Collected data
⁂

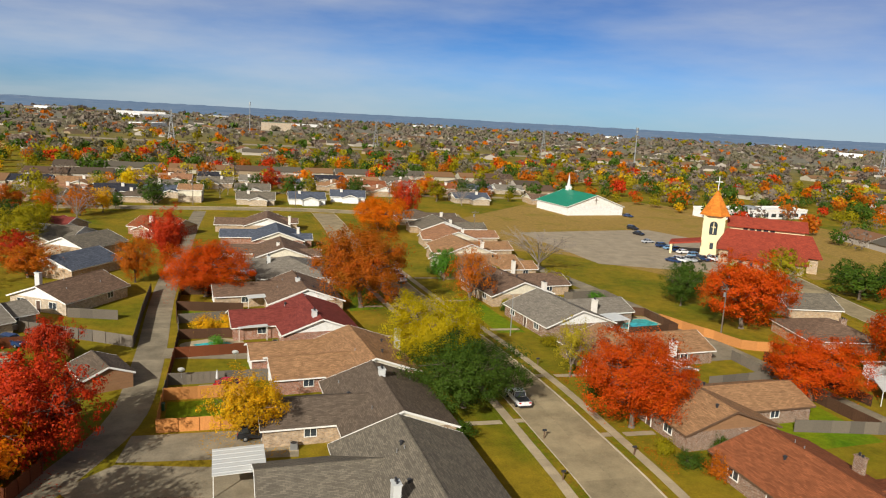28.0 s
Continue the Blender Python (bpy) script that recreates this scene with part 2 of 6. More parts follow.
def foliage(name, cols, glow=0.35, thru=None):
    """Leaves: every leaf takes a hue of its own, every tree a brightness of its own."""
    m, n, l, b = mat_base(name, 0.8)
    isl = n.new("ShaderNodeNewGeometry").outputs["Random Per Island"]
    k = len(cols) - 1
    co = n.new("ShaderNodeTexCoord").outputs["Object"]
    # sprays that grow together share a hue; single leaves stray from it
    spray = n.new("ShaderNodeMath")
    spray.operation = 'MULTIPLY_ADD'
    spray.inputs[1].default_value = 2.2
    spray.inputs[2].default_value = -0.85
    l.new(noisy(n, l, co, 7.0, 3), spray.inputs[0])
    stray = n.new("ShaderNodeMath")
    stray.operation = 'MULTIPLY_ADD'
    stray.inputs[1].default_value = 0.4
    l.new(isl, stray.inputs[0])
    l.new(spray.outputs[0], stray.inputs[2])
    col = ramp(n, l, stray.outputs[0], [(i / k, c) for i, c in enumerate(cols)])
    ob = n.new("ShaderNodeObjectInfo").outputs["Random"]
    col = mix(n, l, 1.0, col, ramp(n, l, ob, [(0.0, (0.85, 0.80, 0.80)), (0.5, (1.0, 1.0, 1.0)), (1.0, (1.1, 1.08, 1.0))]), 'MULTIPLY')
    col = mix(n, l, 1.0, col, ramp(n, l, noisy(n, l, co, 4.0, 3), [(0.3, (0.82, 0.78, 0.8)), (0.7, (1.08, 1.08, 1.05))]), 'MULTIPLY')
    l.new(col, b.inputs["Base Color"])
    b.inputs["Roughness"].default_value = 0.6
    b.inputs["Specular IOR Level"].default_value = 0.15
    tr = n.new("ShaderNodeBsdfTranslucent")
    l.new(mix(n, l, 0.75, col, thru) if thru else col, tr.inputs["Color"])
    ms = n.new("ShaderNodeMixShader")
    ms.inputs["Fac"].default_value = glow
    l.new(b.outputs["BSDF"], ms.inputs[1])
    l.new(tr.outputs["BSDF"], ms.inputs[2])
    l.new(ms.outputs["Shader"], n["Material Output"].inputs["Surface"])
    return m


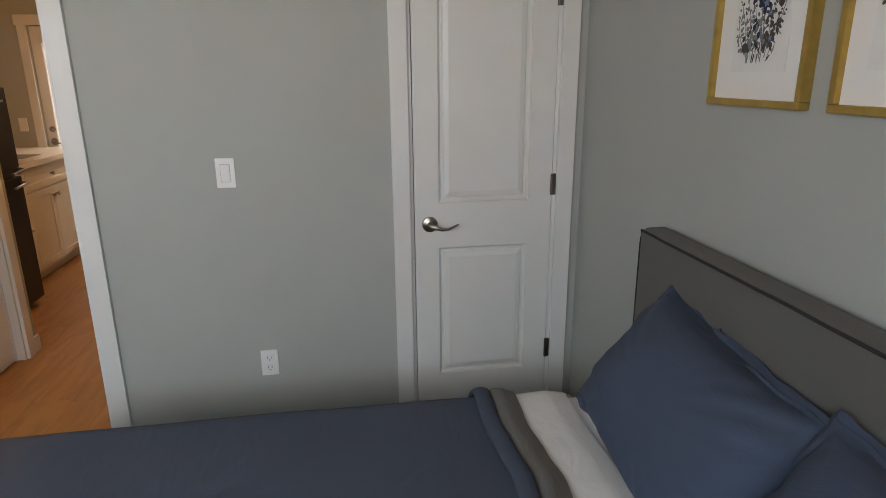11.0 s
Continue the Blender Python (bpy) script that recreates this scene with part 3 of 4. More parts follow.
turned = part("turned_back_edge", band(rolled(2.203, 0.024, 0.016, 0.017, -65, 150, 14), 0.40), BLUE, duvet, "plump turned-back top edge", smooth=True)
part("lining", band(rolled(2.250, 0.026, 0.017, 0.008, -25, 130, 9) + [(2.284, 0.012), (2.300, 0.004)], 0.43, 0.015), LINING, turned, "strip of rumpled grey lining", smooth=True)
thing("top_sheet", band([(v, -0.006 - 0.020 * min(1.0, max(0.0, (v - 2.40) / 0.08))) for v in spread(2.280, 2.455, 18)], 0.36, 0.004, 0.004), SHEET, "white cotton top sheet showing past the duvet", "bed sheet", smooth=True)


def pillow(width, height, thick, seed):
    """A plump pillow in a flanged sham, standing in x and z, its middle at 0; its foot spreads, its upper corners stand out as ears."""
    bm, nx, nz = bmesh.new(), 56, 42
    fl = 0.010
    for side in (-1, 1):
        vs = []
        for j in range(nz + 1):
            row = []
            for i in range(nx + 1):
                u, v = 2 * i / nx - 1, 2 * j / nz - 1
                x, z = u * width / 2, v * height / 2
                iu, iv = min(1, abs(u) * width / (width - 2 * fl)), min(1, abs(v) * height / (height - 2 * fl))
                puff = ((1 - iu ** 2.8) * (1 - iv ** 2.8)) ** 0.55
                y = side * (0.0025 + thick / 2 * puff * (1.08 - 0.16 * v))
                y += 0.010 * puff * noise.noise(Vector((x * 5, z * 5, seed + side)))
                edge = max(abs(u), abs(v)) ** 8
                y += 0.030 * edge * noise.noise(Vector((x * 11, z * 11, seed))) + 0.016 * edge * max(0.0, v)
                ray = math.atan2(z * 1.4, x)
                corner = (abs(u) * abs(v)) ** 1.3
                y += side * 0.016 * corner * (1 - edge) * math.sin(ray * 21 + seed * 3 + 2 * noise.noise(Vector((x * 5, z * 5, seed))))
                dent = max(0.0, 1 - ((x - 0.10 * math.sin(seed)) / 0.05) ** 2 - ((z + 0.13) / 0.05) ** 2)
                y -= side * 0.010 * dent
                wide = (1.03 - 0.055 * v) * (1 - 0.075 * (1 - abs(v) ** 2) * abs(u) ** 3)
                tall = 1 - 0.085 * (1 - abs(u) ** 2.5) * abs(v) ** 3
                row.append(bm.verts.new((x * wide, y, z * tall + 0.008 * edge * noise.noise(Vector((x * 14, seed, 1))))))
            vs.append(row)
        for a, b in zip(vs, vs[1:]):
            for i in range(nx):
                bm.faces.new((a[i], a[i + 1], b[i + 1], b[i]))
        if side == -1:
            front = vs
    back = vs
    rim_f = front[0] + [r[-1] for r in front[1:]] + front[-1][-2::-1] + [r[0] for r in front[-2:0:-1]]
    rim_b = back[0] + [r[-1] for r in back[1:]] + back[-1][-2::-1] + [r[0] for r in back[-2:0:-1]]
    for i in range(len(rim_f)):
        j = (i + 1) % len(rim_f)
        bm.faces.new((rim_f[i], rim_f[j], rim_b[j], rim_b[i]))
    return bm


def flange(width, height, seed, out=0.017):
    """The flat, rumpled border of a sham, all round a pillow; its upper side falls back."""
    rim = []
    for i in range(160):
        t = i / 160 * 4
        k, f = int(t), (t - int(t)) * 2 - 1
        u, v = ((f, -1), (1, f), (-f, 1), (-1, -f))[k]
        rim.append((u, v))
    bm, rings = bmesh.new(), []
    for step, lay in ((-0.3, 0.0), (0.0, 0.0), (0.5, 0.4), (1.0, 1.0), (1.0, 1.001)):
        ring = []
        for i, (u, v) in enumerate(rim):
            wide = (1.03 - 0.055 * v) * (1 - 0.075 * (1 - abs(v) ** 2) * abs(u) ** 3)
            tall = 1 - 0.085 * (1 - abs(u) ** 2.5) * abs(v) ** 3
            x, z = u * width / 2 * wide, v * height / 2 * tall
            d = Vector((u if abs(u) > 0.98 else u * 0.25, v if abs(v) > 0.98 else v * 0.25))
            d = d.normalized() * (1.25 if abs(u) > 0.93 and abs(v) > 0.93 else 1.0)
            n1 = noise.noise(Vector((x * 10, z * 10, seed + 3)))
            n2 = noise.noise(Vector((x * 24, z * 24, seed + 8)))
            y = 0.030 * edge_wave(x, z, seed) + lay * (0.016 * n1 + 0.008 * n2 + 0.010 * max(0.0, v))
            y += 0.016 * max(0.0, v) + (0.003 if lay == 1.001 else 0.0)
            ring.append(bm.verts.new((x + d.x * out * step * (1 + 0.25 * n1), y, z + d.y * out * step * (1 + 0.35 * n2))))
        rings.append(ring)
    for a, b in zip(rings, rings[1:]):
        for i in range(160):
            j = (i + 1) % 160
            bm.faces.new((a[i], a[j], b[j], b[i]))
    return bm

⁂

_Job_
Generate a word-for-word copy of the preceding records, excluding all pictures.

_Expected answer_
28.0 s
Continue the Blender Python (bpy) script that recreates this scene with part 2 of 6. More parts follow.
def foliage(name, cols, glow=0.35, thru=None):
    """Leaves: every leaf takes a hue of its own, every tree a brightness of its own."""
    m, n, l, b = mat_base(name, 0.8)
    isl = n.new("ShaderNodeNewGeometry").outputs["Random Per Island"]
    k = len(cols) - 1
    co = n.new("ShaderNodeTexCoord").outputs["Object"]
    # sprays that grow together share a hue; single leaves stray from it
    spray = n.new("ShaderNodeMath")
    spray.operation = 'MULTIPLY_ADD'
    spray.inputs[1].default_value = 2.2
    spray.inputs[2].default_value = -0.85
    l.new(noisy(n, l, co, 7.0, 3), spray.inputs[0])
    stray = n.new("ShaderNodeMath")
    stray.operation = 'MULTIPLY_ADD'
    stray.inputs[1].default_value = 0.4
    l.new(isl, stray.inputs[0])
    l.new(spray.outputs[0], stray.inputs[2])
    col = ramp(n, l, stray.outputs[0], [(i / k, c) for i, c in enumerate(cols)])
    ob = n.new("ShaderNodeObjectInfo").outputs["Random"]
    col = mix(n, l, 1.0, col, ramp(n, l, ob, [(0.0, (0.85, 0.80, 0.80)), (0.5, (1.0, 1.0, 1.0)), (1.0, (1.1, 1.08, 1.0))]), 'MULTIPLY')
    col = mix(n, l, 1.0, col, ramp(n, l, noisy(n, l, co, 4.0, 3), [(0.3, (0.82, 0.78, 0.8)), (0.7, (1.08, 1.08, 1.05))]), 'MULTIPLY')
    l.new(col, b.inputs["Base Color"])
    b.inputs["Roughness"].default_value = 0.6
    b.inputs["Specular IOR Level"].default_value = 0.15
    tr = n.new("ShaderNodeBsdfTranslucent")
    l.new(mix(n, l, 0.75, col, thru) if thru else col, tr.inputs["Color"])
    ms = n.new("ShaderNodeMixShader")
    ms.inputs["Fac"].default_value = glow
    l.new(b.outputs["BSDF"], ms.inputs[1])
    l.new(tr.outputs["BSDF"], ms.inputs[2])
    l.new(ms.outputs["Shader"], n["Material Output"].inputs["Surface"])
    return m


11.0 s
Continue the Blender Python (bpy) script that recreates this scene with part 3 of 4. More parts follow.
turned = part("turned_back_edge", band(rolled(2.203, 0.024, 0.016, 0.017, -65, 150, 14), 0.40), BLUE, duvet, "plump turned-back top edge", smooth=True)
part("lining", band(rolled(2.250, 0.026, 0.017, 0.008, -25, 130, 9) + [(2.284, 0.012), (2.300, 0.004)], 0.43, 0.015), LINING, turned, "strip of rumpled grey lining", smooth=True)
thing("top_sheet", band([(v, -0.006 - 0.020 * min(1.0, max(0.0, (v - 2.40) / 0.08))) for v in spread(2.280, 2.455, 18)], 0.36, 0.004, 0.004), SHEET, "white cotton top sheet showing past the duvet", "bed sheet", smooth=True)


def pillow(width, height, thick, seed):
    """A plump pillow in a flanged sham, standing in x and z, its middle at 0; its foot spreads, its upper corners stand out as ears."""
    bm, nx, nz = bmesh.new(), 56, 42
    fl = 0.010
    for side in (-1, 1):
        vs = []
        for j in range(nz + 1):
            row = []
            for i in range(nx + 1):
                u, v = 2 * i / nx - 1, 2 * j / nz - 1
                x, z = u * width / 2, v * height / 2
                iu, iv = min(1, abs(u) * width / (width - 2 * fl)), min(1, abs(v) * height / (height - 2 * fl))
                puff = ((1 - iu ** 2.8) * (1 - iv ** 2.8)) ** 0.55
                y = side * (0.0025 + thick / 2 * puff * (1.08 - 0.16 * v))
                y += 0.010 * puff * noise.noise(Vector((x * 5, z * 5, seed + side)))
                edge = max(abs(u), abs(v)) ** 8
                y += 0.030 * edge * noise.noise(Vector((x * 11, z * 11, seed))) + 0.016 * edge * max(0.0, v)
                ray = math.atan2(z * 1.4, x)
                corner = (abs(u) * abs(v)) ** 1.3
                y += side * 0.016 * corner * (1 - edge) * math.sin(ray * 21 + seed * 3 + 2 * noise.noise(Vector((x * 5, z * 5, seed))))
                dent = max(0.0, 1 - ((x - 0.10 * math.sin(seed)) / 0.05) ** 2 - ((z + 0.13) / 0.05) ** 2)
                y -= side * 0.010 * dent
                wide = (1.03 - 0.055 * v) * (1 - 0.075 * (1 - abs(v) ** 2) * abs(u) ** 3)
                tall = 1 - 0.085 * (1 - abs(u) ** 2.5) * abs(v) ** 3
                row.append(bm.verts.new((x * wide, y, z * tall + 0.008 * edge * noise.noise(Vector((x * 14, seed, 1))))))
            vs.append(row)
        for a, b in zip(vs, vs[1:]):
            for i in range(nx):
                bm.faces.new((a[i], a[i + 1], b[i + 1], b[i]))
        if side == -1:
            front = vs
    back = vs
    rim_f = front[0] + [r[-1] for r in front[1:]] + front[-1][-2::-1] + [r[0] for r in front[-2:0:-1]]
    rim_b = back[0] + [r[-1] for r in back[1:]] + back[-1][-2::-1] + [r[0] for r in back[-2:0:-1]]
    for i in range(len(rim_f)):
        j = (i + 1) % len(rim_f)
        bm.faces.new((rim_f[i], rim_f[j], rim_b[j], rim_b[i]))
    return bm


def flange(width, height, seed, out=0.017):
    """The flat, rumpled border of a sham, all round a pillow; its upper side falls back."""
    rim = []
    for i in range(160):
        t = i / 160 * 4
        k, f = int(t), (t - int(t)) * 2 - 1
        u, v = ((f, -1), (1, f), (-f, 1), (-1, -f))[k]
        rim.append((u, v))
    bm, rings = bmesh.new(), []
    for step, lay in ((-0.3, 0.0), (0.0, 0.0), (0.5, 0.4), (1.0, 1.0), (1.0, 1.001)):
        ring = []
        for i, (u, v) in enumerate(rim):
            wide = (1.03 - 0.055 * v) * (1 - 0.075 * (1 - abs(v) ** 2) * abs(u) ** 3)
            tall = 1 - 0.085 * (1 - abs(u) ** 2.5) * abs(v) ** 3
            x, z = u * width / 2 * wide, v * height / 2 * tall
            d = Vector((u if abs(u) > 0.98 else u * 0.25, v if abs(v) > 0.98 else v * 0.25))
            d = d.normalized() * (1.25 if abs(u) > 0.93 and abs(v) > 0.93 else 1.0)
            n1 = noise.noise(Vector((x * 10, z * 10, seed + 3)))
            n2 = noise.noise(Vector((x * 24, z * 24, seed + 8)))
            y = 0.030 * edge_wave(x, z, seed) + lay * (0.016 * n1 + 0.008 * n2 + 0.010 * max(0.0, v))
            y += 0.016 * max(0.0, v) + (0.003 if lay == 1.001 else 0.0)
            ring.append(bm.verts.new((x + d.x * out * step * (1 + 0.25 * n1), y, z + d.y * out * step * (1 + 0.35 * n2))))
        rings.append(ring)
    for a, b in zip(rings, rings[1:]):
        for i in range(160):
            j = (i + 1) % 160
            bm.faces.new((a[i], a[j], b[j], b[i]))
    return bm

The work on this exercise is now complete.